From: Spudboy100@aol.com
Date: Sat Apr 26 2003 - 11:43:49 MDT

  • Next message: Robert J. Bradbury: "RE: Doomsday vs Diaspora"

    A. Sandberg stated:
    <<I was hardly first with that idea - it is inherent in the early
    extropian writings and the work of Ilya Priogogine. Open systems can use
    free energy to decrease their own entropy, and certain kinds of systems
    have an internal dynamics that also increases their complexity (which is
    still a somewhat vague term even after more than a decade of debate in
    the alife and complexity community).>>

    I remember reading Prigognine's small tome, which is hiding in plain site in
    my bookshelf now.

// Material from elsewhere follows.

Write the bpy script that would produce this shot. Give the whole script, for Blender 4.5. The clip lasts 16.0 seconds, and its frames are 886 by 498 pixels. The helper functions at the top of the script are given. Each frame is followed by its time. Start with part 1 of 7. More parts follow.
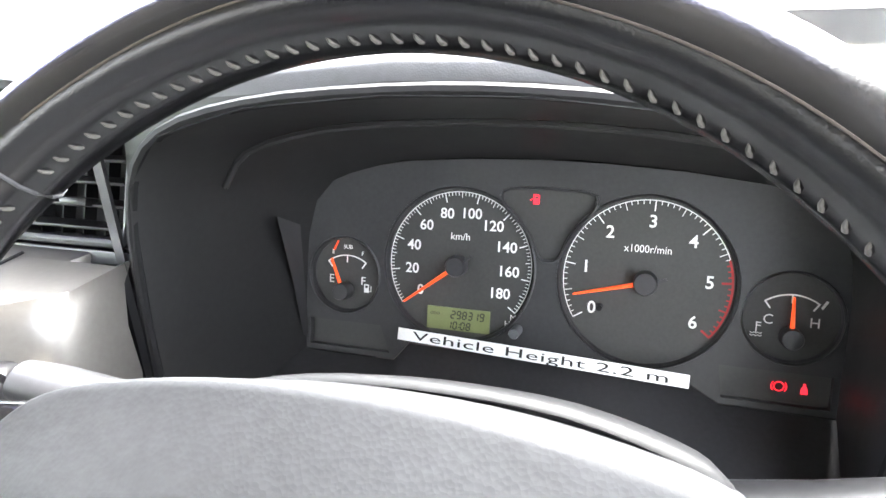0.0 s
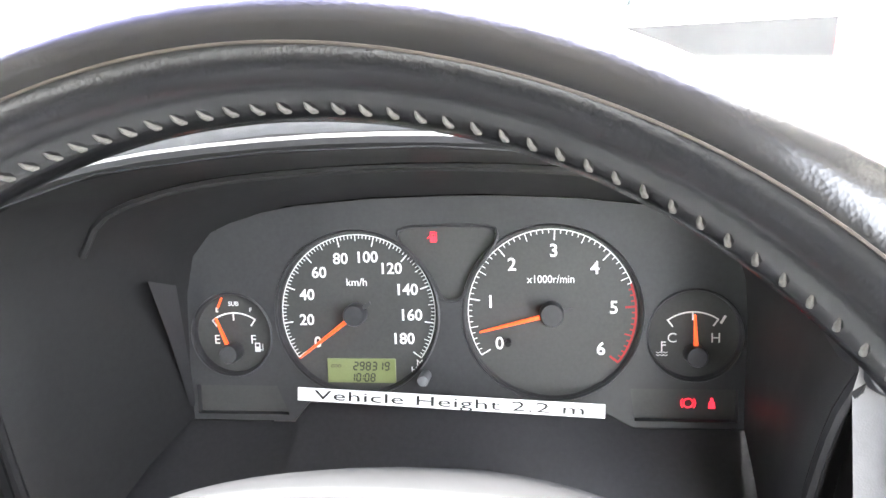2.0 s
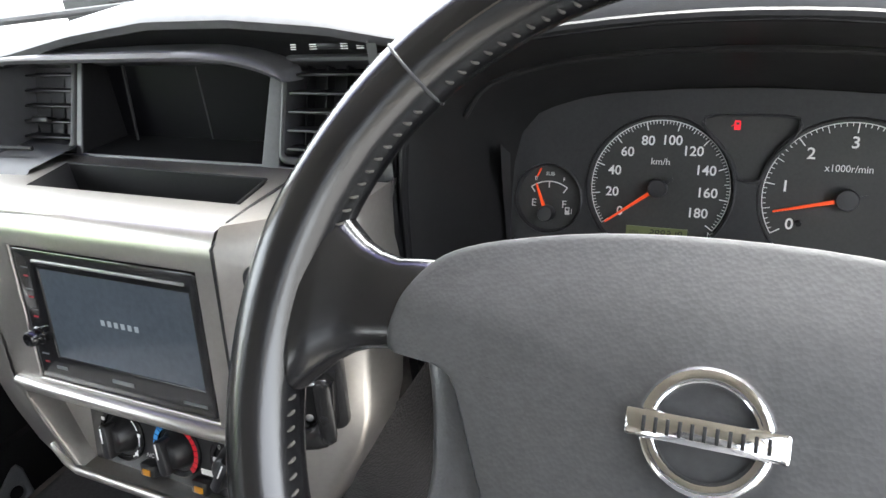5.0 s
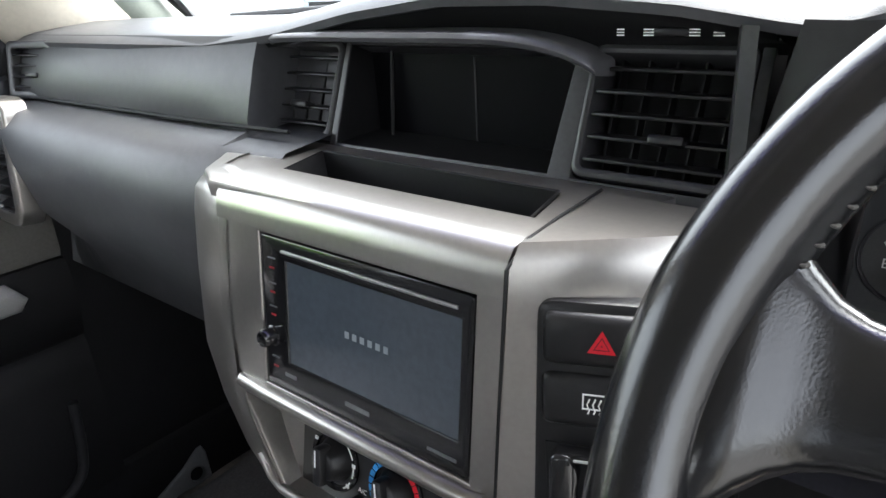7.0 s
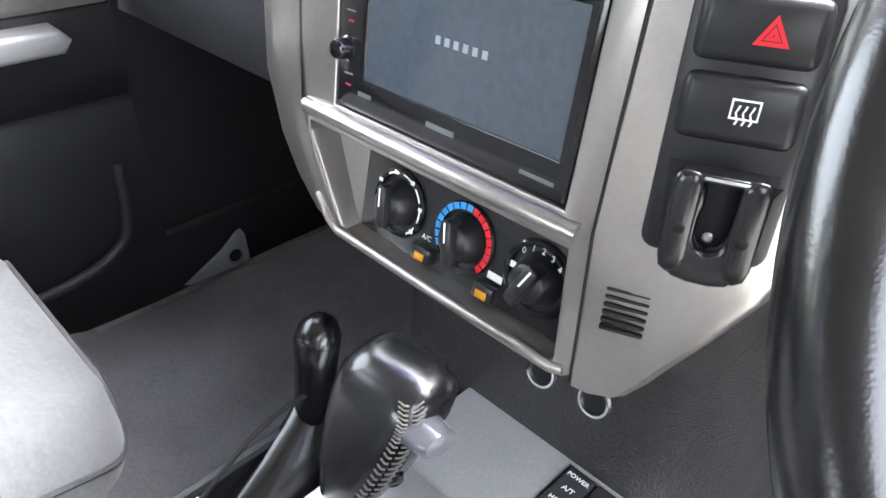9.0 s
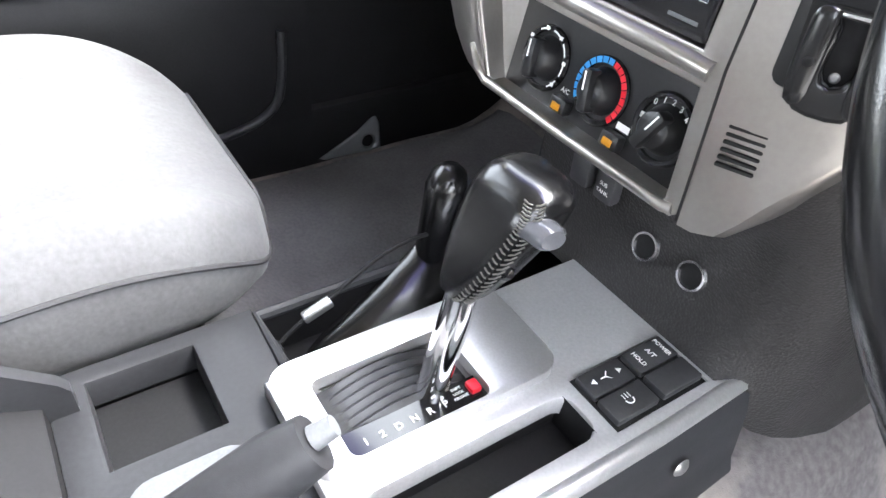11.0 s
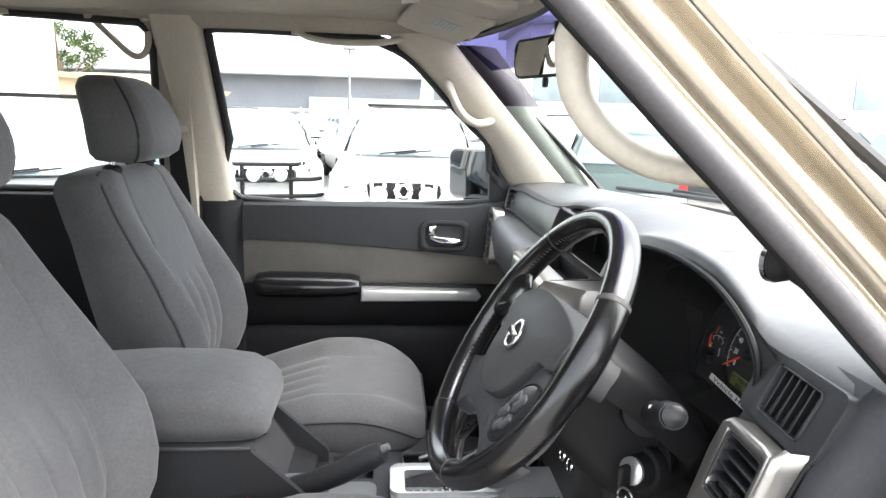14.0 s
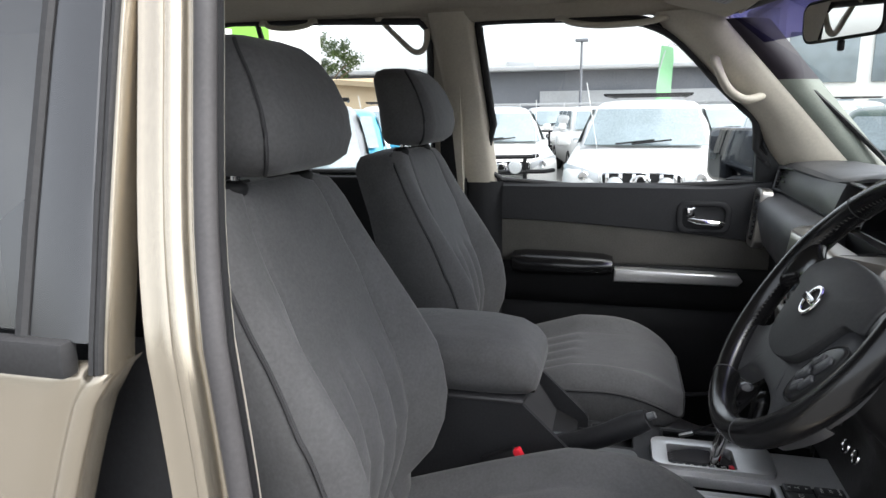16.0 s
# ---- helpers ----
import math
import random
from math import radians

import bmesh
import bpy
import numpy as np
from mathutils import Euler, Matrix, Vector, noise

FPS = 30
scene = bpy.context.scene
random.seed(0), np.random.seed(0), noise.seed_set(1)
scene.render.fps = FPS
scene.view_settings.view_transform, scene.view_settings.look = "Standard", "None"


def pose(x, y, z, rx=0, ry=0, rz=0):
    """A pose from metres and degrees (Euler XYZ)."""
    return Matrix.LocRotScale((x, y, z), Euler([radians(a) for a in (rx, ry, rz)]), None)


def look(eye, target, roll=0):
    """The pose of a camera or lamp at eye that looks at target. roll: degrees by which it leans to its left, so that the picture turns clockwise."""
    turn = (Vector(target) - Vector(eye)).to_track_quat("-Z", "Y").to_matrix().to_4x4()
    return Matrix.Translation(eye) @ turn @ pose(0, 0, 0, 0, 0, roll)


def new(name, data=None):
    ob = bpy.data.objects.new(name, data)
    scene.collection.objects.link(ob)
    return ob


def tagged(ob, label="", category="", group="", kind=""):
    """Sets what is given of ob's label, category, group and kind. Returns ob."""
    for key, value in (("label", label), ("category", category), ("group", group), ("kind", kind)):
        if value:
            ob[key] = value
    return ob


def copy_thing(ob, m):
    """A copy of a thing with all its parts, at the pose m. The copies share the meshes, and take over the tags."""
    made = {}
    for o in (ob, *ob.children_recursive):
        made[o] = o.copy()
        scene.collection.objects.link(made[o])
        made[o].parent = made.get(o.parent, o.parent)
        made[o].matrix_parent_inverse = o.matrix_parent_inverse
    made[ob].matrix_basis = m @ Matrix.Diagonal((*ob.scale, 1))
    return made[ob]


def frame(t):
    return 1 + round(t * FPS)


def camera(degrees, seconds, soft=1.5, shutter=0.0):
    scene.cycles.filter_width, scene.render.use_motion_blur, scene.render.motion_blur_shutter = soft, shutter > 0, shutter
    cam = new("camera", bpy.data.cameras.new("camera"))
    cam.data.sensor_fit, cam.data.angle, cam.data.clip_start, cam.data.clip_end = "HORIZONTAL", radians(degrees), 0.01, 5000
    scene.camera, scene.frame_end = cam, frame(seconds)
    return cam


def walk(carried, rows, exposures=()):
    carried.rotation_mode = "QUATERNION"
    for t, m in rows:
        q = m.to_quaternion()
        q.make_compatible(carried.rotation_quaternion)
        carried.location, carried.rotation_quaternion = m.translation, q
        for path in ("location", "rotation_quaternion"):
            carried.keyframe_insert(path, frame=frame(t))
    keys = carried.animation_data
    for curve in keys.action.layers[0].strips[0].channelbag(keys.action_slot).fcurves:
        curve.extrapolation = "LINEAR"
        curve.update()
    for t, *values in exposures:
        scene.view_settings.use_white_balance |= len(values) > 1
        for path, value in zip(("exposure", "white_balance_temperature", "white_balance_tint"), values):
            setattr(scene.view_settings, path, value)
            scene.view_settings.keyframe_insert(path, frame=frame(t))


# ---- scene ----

He might have been able to do the science of
    thermodynamics, but explaining was not his particular forte'.

    <<My preliminary answer would be that in a finite region there can only be
    a finite amount of complexity. But this could very well be an
    exponential function of the number of available states. >>

    Yes, back to Plato. If the Universe is infinite, so is available knowledge
    then; platonic forms and all that. Getting back to the original query by Jef;
    we need to ask if its easier to develop complexity, then it is to use energy
    to travel? There may or may not be theoretical limits to
    knowledge/complexity, but there are surely practical limits, if only
    temporary. There are limits to travel speed, and the energy expended, but one
    goal may be more achievable then the other. Right, now, in the very early
    Interplanetary Epoch, we don't know.